O'Malley's plan to reduce greenhouse gas emissions draws skepticism from local Republican lawmakers

August 05, 2013|By KAUSTUV BASU |

A plan unveiled by Gov. Martin O’Malley to reduce the state’s greenhouse gas emissions by 25 percent by 2020 has drawn skepticism and concern from local Republican lawmakers.

Del. Andrew A. Serafini, R-Washington, said the environment is important, but he remains concerned about the economic impact of the plan, which he said could increase costs of doing business, especially in Western Maryland, and raise energy costs for consumers.

The governor’s office said the plan will be achieved by enhancing existing programs that aim to reduce greenhouse gases.

“These enhancements will result in a 55 million metric ton reduction in GHG (greenhouse gases) emissions and approximately $1.6 billion in economic benefits. The plan will support more than 37,000 jobs and positively impact public health,” according to information from O’Malley’s office.

Samantha Kappalman, a spokeswoman for the Maryland Department of the Environment, said key elements of the plan include strengthening the Maryland Renewable Energy Portfolio Standard, which requires Maryland power providers to get 18 percent of their electricity from renewable sources by 2020 and up to 20 percent by 2022.

She said legislation likely will be introduced to ramp up the program.

The governor’s plan also seeks to expand EmPOWER Maryland, a 2008 program designed to reduce the state’s per capita electricity consumption by 15 percent by 2015.

“It is my understanding that a work group is analyzing how best to expand the program,” Kappalman said.

The expansion would be handled by the Maryland Public Service Commission, an agency that regulates public utilities in the state.

Todd Meyers, a Potomac Edison spokesman, said the utility would have to wait for more details about the expansion of the Maryland Renewable Energy Portfolio Standard program before it could determine how it would affect customers.

“It is too early to gauge impacts right now ... we won’t see it defined until we see new legislation,” Meyers said.

The current EmPOWER surcharge for a typical Maryland resident who uses 1,000 kwh of electricity a month is about $2.44 a month, Meyers said. For those using 1,200 kwh a month, the monthly surcharge is about $2.93.

Customers can offset the cost by taking part in energy-saving programs, such as those offering rebates to those who buy energy-efficient products such as LED bulbs or appliances.

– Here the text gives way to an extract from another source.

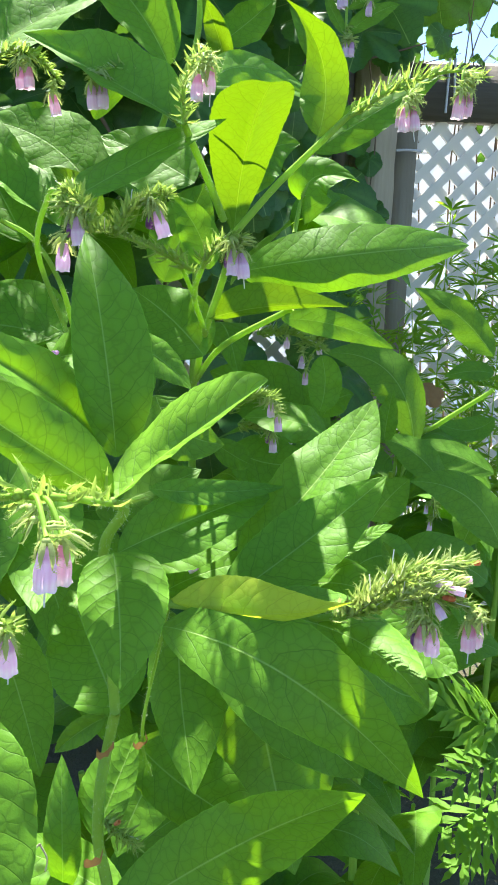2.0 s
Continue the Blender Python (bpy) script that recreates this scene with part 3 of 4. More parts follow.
leaf(shoot_b, (-0.038, 0.428, 1.257), (0.001, 0.446, 1.249), (0.049, 0.474, 1.244), 0.0085, (0.098, -0.454, -0.885), 5)
leaf(shoot_b, (-0.052, 0.457, 1.197), (-0.008, 0.478, 1.207), (0.037, 0.498, 1.214), 0.0231, (0.421, -0.632, -0.650), 10)
leaf(shoot_b, (-0.036, 0.470, 1.166), (-0.002, 0.491, 1.174), (0.035, 0.501, 1.178), 0.0171, (0.399, -0.665, -0.631), 10)
leaf(shoot_b, (0.087, 0.471, 1.193), (0.111, 0.484, 1.205), (0.130, 0.494, 1.209), 0.0053, (0.537, -0.646, -0.543), 10)
leaf(shoot_b, (0.027, 0.420, 1.182), (0.071, 0.422, 1.198), (0.112, 0.408, 1.189), 0.0194, (-0.040, -0.740, -0.672), 10)
leaf(shoot_b, (0.110, 0.443, 1.159), (0.141, 0.428, 1.145), (0.159, 0.416, 1.139), 0.0161, (-0.555, -0.578, -0.598), 10)
blade(shoot_b, (-0.0450, 0.4204, 1.0823), (-0.0128, 0.4088, 1.0580), (0.0363, 0.3923, 1.0367), (-0.0046, 0.4198, 1.0870), (-0.0387, 0.4068, 1.0534), p=0.5, q=0.7)
blade(shoot_b, (-0.0603, 0.3314, 1.0309), (0.0123, 0.3421, 1.0742), (0.0742, 0.2937, 1.1501), (-0.0133, 0.3570, 1.0796), (0.0252, 0.3406, 1.0496))
blade(shoot_b, (-0.0210, 0.4520, 1.1590), (-0.0190, 0.4280, 1.1164), (-0.0088, 0.3910, 1.0689), (-0.0390, 0.4333, 1.1127), (0.0102, 0.4300, 1.1090))
leaf(shoot_b, (0.032, 0.473, 1.097), (0.046, 0.458, 1.031), (0.061, 0.424, 0.974), 0.0382, (-0.974, -0.153, -0.170), 8)
leaf(shoot_b, (0.071, 0.485, 1.066), (0.077, 0.476, 1.025), (0.086, 0.468, 0.989), 0.0188, (-0.983, -0.077, -0.167), 8)
c = cyme(shoot_b, (0.076, 0.371, 1.202), (0.089, 0.355, 1.224), (0.104, 0.348, 1.239), (0.132, 0.348, 1.245), seed=4, buds=40, size=1.08, woolly=True)
bell(c, (0.133, 0.348, 1.244), colour='dry', lean=(1, 0, 0), calyx=False, size=0.7)
c = cyme(shoot_b, (0.076, 0.371, 1.202), (0.097, 0.358, 1.216), (0.115, 0.345, 1.226), (0.132, 0.334, 1.226), seed=5, buds=30, size=1.08, woolly=True)
bell(c, (0.109, 0.340, 1.213), colour='pink')
bell(c, (0.114, 0.341, 1.211), colour='lilac', style=True)
bell(c, (0.107, 0.346, 1.210), colour='purple')
bell(c, (0.130, 0.332, 1.218), colour='pink', style=True)
bell(c, (0.135, 0.334, 1.219), colour='pink')
bell(c, (0.116, 0.335, 1.231), colour='dry', lean=(1, 0, -0.1), calyx=False, size=0.8)
c = cyme(shoot_b, (0.065, 0.381, 1.196), (0.091, 0.358, 1.215), (0.108, 0.342, 1.234), (0.124, 0.335, 1.238), seed=6, buds=40, size=1.05, woolly=True)
bell(c, (0.112, 0.337, 1.237), size=0.6, lean=(0.7, -0.3, 0.1))
bell(c, (0.117, 0.333, 1.237), size=0.6, lean=(0.9, -0.3, -0.1))
bell(c, (0.123, 0.337, 1.239), size=0.55, lean=(1, 0, 0.1), colour='pink')
bell(c, (0.113, 0.337, 1.227), size=0.6, lean=(0.3, -0.5, -0.6))
bell(c, (0.125, 0.337, 1.231), size=0.5, colour='dry', lean=(1, -0.2, 0.2))
leaf(shoot_b, (-0.083, 0.503, 1.216), (-0.047, 0.504, 1.229), (-0.008, 0.516, 1.243), 0.0239, (0.347, -0.707, -0.617), 8)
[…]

Meyers said Potomac Edison is concerned about the potential for increased costs that could be passed on to customers.

Another program outlined in the plan is intended to “ensure all products in Maryland can be reused, recycled or composted,” according to the governor’s office.

Kappalman said this zero waste plan is still being developed.

Sen. Christopher B. Shank, R-Washington, said he had not seen the governor’s plan, but hoped that “whatever recommendation they are making for reducing our emissions ... I hope they are sensitive to our job situation and energy costs.”

Shank said he was not suggesting that the state turn a blind eye to the threat of sea-level rise but go about their plans in a “smart way” that takes into consideration costs and benefits.

He advocated free-market solutions such as developing fracking — also known as hydraulic fracturing, a process to extract natural gas — in Western Maryland.

“I certainly hope that these plans to do not further hamper our economic development efforts,” Shank said. “I have not been a fan of the governor’s past efforts.”

Shank said he wondered how much of the plan is connected to O’Malley’s presidential ambitions in 2016.

Serafini, chairman of the county’s delegation, shared Shank’s concerns, saying that “while it is always great to put forward goals, it is also important to have the proper perspective.”

“When the Staples Distribution Center (in Hagerstown) added solar panels, the company representative indicated that while they were excited for the positive environmental impact, it also made tremendous economic sense,” Serafini said in an email.

Without a combination of these two factors, future success would be doubtful, Serafini said.

“A recent Washington Post article indicated that while the governor has touted his offshore wind project, the economics are such that it is doubtful that they will ever be built. I believe that we can have both environmentally sound and economic viable options, and should strive for both,” he said.

Del. John P. Donoghue, D-Washington, did not return two phone calls and a text message seeking comment about the governor’s plan.

Dan Andrews, chairman of the Catoctin Group, a chapter of the Maryland Sierra Club that includes Washington, Frederick and Carroll counties, said area residents should know that the scientific community has been following climate change for decades.

“I personally have been following it since 1974. We must as a species change our way of living,” Andrews said, adding that he was “very glad” about the governor’s plan because the Maryland shoreline is extremely vulnerable to a rise in the sea level.

According to a June report from the Maryland Commission on Climate Change, the sea level on the state’s coast could rise by about 2 feet to 6 feet by 2100. The state has about 3,100 miles of tidal shoreline, according to the report.

Andrews said new jobs could come through the construction of green buildings or the manufacture of solar panels.

“Doing the same old thing you have been doing since World War II is not necessarily the economic driver of the future,” he said.